Data records
::::::
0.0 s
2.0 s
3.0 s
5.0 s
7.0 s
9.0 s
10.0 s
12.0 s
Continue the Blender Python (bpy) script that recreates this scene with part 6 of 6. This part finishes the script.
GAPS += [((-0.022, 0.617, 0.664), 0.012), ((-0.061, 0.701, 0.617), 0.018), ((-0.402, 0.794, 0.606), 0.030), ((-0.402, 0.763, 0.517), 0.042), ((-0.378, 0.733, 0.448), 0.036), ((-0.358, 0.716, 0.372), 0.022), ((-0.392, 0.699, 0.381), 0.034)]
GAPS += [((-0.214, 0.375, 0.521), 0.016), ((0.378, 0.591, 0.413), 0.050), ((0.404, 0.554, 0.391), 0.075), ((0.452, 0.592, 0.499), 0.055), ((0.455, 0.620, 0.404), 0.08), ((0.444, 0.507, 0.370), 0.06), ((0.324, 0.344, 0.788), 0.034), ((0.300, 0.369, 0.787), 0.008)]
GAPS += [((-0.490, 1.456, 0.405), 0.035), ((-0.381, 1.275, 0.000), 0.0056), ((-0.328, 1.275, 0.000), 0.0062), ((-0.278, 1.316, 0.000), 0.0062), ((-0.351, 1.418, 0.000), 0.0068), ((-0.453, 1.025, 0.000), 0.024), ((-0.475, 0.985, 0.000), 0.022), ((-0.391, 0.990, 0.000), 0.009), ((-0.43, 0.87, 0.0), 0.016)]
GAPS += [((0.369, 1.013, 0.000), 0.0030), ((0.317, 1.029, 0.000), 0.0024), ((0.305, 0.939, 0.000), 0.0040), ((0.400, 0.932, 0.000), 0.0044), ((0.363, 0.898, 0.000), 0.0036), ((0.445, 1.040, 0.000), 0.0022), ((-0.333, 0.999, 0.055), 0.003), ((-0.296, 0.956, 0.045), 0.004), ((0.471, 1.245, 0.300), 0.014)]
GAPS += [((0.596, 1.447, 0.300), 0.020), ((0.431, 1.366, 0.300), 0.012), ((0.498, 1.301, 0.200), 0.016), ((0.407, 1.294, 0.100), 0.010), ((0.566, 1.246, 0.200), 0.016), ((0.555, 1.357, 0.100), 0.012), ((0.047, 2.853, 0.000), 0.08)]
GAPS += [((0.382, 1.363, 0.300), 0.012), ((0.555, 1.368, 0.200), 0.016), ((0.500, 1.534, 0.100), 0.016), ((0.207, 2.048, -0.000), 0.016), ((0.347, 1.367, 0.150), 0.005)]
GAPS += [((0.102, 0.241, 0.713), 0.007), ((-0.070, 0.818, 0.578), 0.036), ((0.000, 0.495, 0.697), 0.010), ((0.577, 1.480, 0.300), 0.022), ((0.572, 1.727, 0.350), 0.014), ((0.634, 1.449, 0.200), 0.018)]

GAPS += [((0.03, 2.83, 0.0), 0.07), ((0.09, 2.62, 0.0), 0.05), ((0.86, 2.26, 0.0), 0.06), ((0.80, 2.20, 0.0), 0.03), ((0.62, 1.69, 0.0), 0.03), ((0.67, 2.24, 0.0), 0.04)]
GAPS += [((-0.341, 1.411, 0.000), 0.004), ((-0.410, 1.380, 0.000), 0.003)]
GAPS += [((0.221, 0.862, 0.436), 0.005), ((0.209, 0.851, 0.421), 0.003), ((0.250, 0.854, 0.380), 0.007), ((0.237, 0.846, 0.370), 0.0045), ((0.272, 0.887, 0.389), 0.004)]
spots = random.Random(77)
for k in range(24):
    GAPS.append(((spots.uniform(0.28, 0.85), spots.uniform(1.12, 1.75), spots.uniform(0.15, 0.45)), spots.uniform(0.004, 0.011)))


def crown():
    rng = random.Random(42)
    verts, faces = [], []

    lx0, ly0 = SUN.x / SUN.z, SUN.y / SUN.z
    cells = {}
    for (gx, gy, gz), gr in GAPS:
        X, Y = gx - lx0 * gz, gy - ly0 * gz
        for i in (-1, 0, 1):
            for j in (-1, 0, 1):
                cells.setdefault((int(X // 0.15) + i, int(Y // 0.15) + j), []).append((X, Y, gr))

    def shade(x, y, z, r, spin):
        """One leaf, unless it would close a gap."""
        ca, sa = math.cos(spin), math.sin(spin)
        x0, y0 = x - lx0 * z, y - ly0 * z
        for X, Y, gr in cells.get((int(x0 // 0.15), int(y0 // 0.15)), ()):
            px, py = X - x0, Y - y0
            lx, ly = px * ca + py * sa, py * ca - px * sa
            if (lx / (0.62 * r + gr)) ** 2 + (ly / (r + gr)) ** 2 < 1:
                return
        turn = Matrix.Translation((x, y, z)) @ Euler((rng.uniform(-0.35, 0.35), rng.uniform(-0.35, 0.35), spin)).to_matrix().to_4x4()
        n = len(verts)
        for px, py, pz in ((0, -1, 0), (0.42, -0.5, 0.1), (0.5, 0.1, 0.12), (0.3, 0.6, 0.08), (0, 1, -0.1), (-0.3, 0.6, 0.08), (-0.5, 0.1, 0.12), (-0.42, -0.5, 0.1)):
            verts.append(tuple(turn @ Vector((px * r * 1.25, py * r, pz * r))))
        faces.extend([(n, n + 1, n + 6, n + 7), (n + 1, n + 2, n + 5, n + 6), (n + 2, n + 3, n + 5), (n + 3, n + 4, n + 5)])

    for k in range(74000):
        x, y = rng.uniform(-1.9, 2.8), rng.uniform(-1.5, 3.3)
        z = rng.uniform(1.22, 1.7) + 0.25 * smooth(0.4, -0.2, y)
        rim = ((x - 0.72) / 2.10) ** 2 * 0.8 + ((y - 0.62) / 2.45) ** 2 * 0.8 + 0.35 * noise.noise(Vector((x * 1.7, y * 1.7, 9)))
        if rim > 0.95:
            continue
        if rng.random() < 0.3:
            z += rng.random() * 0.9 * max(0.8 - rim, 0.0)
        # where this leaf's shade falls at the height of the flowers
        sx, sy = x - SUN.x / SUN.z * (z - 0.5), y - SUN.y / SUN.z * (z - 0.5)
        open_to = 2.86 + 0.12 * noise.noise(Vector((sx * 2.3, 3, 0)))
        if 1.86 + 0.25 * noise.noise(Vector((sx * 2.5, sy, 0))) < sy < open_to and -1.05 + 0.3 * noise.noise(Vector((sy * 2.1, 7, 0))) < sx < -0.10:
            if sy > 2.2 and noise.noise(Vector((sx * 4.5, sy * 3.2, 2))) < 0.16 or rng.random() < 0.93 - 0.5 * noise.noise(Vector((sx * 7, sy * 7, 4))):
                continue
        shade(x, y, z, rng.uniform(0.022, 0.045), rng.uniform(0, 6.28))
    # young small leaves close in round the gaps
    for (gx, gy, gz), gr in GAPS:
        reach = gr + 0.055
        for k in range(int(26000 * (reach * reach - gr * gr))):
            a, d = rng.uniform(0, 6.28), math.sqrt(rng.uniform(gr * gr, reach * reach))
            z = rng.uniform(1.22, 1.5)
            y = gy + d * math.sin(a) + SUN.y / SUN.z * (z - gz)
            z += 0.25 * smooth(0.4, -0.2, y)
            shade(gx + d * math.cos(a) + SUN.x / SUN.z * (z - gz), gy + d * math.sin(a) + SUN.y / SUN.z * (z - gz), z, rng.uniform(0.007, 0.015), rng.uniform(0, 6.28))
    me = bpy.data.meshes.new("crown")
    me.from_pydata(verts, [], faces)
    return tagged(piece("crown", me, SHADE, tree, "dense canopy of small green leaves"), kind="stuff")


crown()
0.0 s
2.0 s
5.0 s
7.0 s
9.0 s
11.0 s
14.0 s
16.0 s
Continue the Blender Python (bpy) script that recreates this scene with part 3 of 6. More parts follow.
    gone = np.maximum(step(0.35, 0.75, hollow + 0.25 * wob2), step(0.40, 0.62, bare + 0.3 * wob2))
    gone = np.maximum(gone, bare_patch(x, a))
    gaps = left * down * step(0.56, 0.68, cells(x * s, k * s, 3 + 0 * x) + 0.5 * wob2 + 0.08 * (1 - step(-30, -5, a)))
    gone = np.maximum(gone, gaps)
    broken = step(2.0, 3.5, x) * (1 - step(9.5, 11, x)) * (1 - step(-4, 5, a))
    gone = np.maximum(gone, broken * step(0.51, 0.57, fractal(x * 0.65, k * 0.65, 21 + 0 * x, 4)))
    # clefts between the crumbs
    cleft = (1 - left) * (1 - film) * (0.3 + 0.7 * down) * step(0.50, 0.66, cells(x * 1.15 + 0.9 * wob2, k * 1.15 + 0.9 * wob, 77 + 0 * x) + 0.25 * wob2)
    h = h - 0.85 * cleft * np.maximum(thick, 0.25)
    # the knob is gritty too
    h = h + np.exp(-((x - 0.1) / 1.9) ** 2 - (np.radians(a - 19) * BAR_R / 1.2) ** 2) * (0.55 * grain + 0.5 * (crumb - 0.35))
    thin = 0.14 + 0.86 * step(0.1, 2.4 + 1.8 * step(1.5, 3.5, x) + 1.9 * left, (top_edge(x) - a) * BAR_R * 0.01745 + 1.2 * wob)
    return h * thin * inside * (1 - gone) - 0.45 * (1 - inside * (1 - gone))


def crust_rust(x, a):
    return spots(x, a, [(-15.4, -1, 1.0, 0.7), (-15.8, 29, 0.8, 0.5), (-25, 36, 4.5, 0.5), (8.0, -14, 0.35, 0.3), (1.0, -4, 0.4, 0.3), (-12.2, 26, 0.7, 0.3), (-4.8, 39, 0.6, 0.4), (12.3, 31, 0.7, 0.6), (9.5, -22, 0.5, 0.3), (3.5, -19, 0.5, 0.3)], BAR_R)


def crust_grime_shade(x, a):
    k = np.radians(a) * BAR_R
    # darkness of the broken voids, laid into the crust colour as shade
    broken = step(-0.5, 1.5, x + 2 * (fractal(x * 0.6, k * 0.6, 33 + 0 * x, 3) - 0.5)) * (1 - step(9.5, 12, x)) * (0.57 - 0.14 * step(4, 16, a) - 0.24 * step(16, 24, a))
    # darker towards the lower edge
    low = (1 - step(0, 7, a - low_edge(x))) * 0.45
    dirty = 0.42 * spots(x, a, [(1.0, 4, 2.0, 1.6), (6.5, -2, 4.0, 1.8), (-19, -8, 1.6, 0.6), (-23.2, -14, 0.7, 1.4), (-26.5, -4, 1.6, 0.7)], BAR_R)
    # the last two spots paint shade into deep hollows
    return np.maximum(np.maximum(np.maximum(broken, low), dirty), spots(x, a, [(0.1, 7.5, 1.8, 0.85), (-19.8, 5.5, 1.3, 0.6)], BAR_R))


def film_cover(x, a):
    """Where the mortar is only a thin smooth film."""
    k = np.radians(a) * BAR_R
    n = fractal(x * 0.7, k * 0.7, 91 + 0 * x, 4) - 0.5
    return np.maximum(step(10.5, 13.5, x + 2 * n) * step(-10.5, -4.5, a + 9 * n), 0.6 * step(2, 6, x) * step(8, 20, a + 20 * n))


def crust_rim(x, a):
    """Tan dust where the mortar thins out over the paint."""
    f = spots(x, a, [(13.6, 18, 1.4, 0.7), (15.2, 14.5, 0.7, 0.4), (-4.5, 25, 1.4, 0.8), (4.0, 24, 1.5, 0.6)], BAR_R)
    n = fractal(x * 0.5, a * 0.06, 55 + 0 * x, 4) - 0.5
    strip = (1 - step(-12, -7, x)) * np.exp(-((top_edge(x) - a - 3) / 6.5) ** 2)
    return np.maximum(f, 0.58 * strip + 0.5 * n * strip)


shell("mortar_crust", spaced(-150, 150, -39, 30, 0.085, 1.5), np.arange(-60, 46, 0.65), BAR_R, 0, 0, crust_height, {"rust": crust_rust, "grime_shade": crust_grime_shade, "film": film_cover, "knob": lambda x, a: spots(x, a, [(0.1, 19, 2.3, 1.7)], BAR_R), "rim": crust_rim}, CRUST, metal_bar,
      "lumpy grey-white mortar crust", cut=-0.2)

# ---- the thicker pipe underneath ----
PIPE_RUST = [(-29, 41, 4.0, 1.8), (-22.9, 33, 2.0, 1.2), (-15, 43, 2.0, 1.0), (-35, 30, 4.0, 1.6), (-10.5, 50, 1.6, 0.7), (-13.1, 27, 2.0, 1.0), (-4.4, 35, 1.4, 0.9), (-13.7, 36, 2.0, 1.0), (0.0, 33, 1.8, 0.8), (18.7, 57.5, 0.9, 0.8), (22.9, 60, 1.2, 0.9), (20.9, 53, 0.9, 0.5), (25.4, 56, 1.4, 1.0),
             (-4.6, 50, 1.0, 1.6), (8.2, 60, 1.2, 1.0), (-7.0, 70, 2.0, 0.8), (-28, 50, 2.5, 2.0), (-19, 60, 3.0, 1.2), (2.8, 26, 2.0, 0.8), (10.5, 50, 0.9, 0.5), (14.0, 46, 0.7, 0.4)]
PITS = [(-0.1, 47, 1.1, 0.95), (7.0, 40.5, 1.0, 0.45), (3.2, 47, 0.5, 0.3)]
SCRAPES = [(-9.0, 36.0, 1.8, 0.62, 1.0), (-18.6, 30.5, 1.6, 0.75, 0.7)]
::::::
§ SHORT PROBLEM
Using the entries above, give again exactly the lines from the line holding "low = (1 - step(0, 7, a" through the line holding "return np.maximum(step(10.5, 13.5, x". Include both end lines and nothing else.

§ TASK ANSWER
    low = (1 - step(0, 7, a - low_edge(x))) * 0.45
    dirty = 0.42 * spots(x, a, [(1.0, 4, 2.0, 1.6), (6.5, -2, 4.0, 1.8), (-19, -8, 1.6, 0.6), (-23.2, -14, 0.7, 1.4), (-26.5, -4, 1.6, 0.7)], BAR_R)
    # the last two spots paint shade into deep hollows
    return np.maximum(np.maximum(np.maximum(broken, low), dirty), spots(x, a, [(0.1, 7.5, 1.8, 0.85), (-19.8, 5.5, 1.3, 0.6)], BAR_R))


def film_cover(x, a):
    """Where the mortar is only a thin smooth film."""
    k = np.radians(a) * BAR_R
    n = fractal(x * 0.7, k * 0.7, 91 + 0 * x, 4) - 0.5
    return np.maximum(step(10.5, 13.5, x + 2 * n) * step(-10.5, -4.5, a + 9 * n), 0.6 * step(2, 6, x) * step(8, 20, a + 20 * n))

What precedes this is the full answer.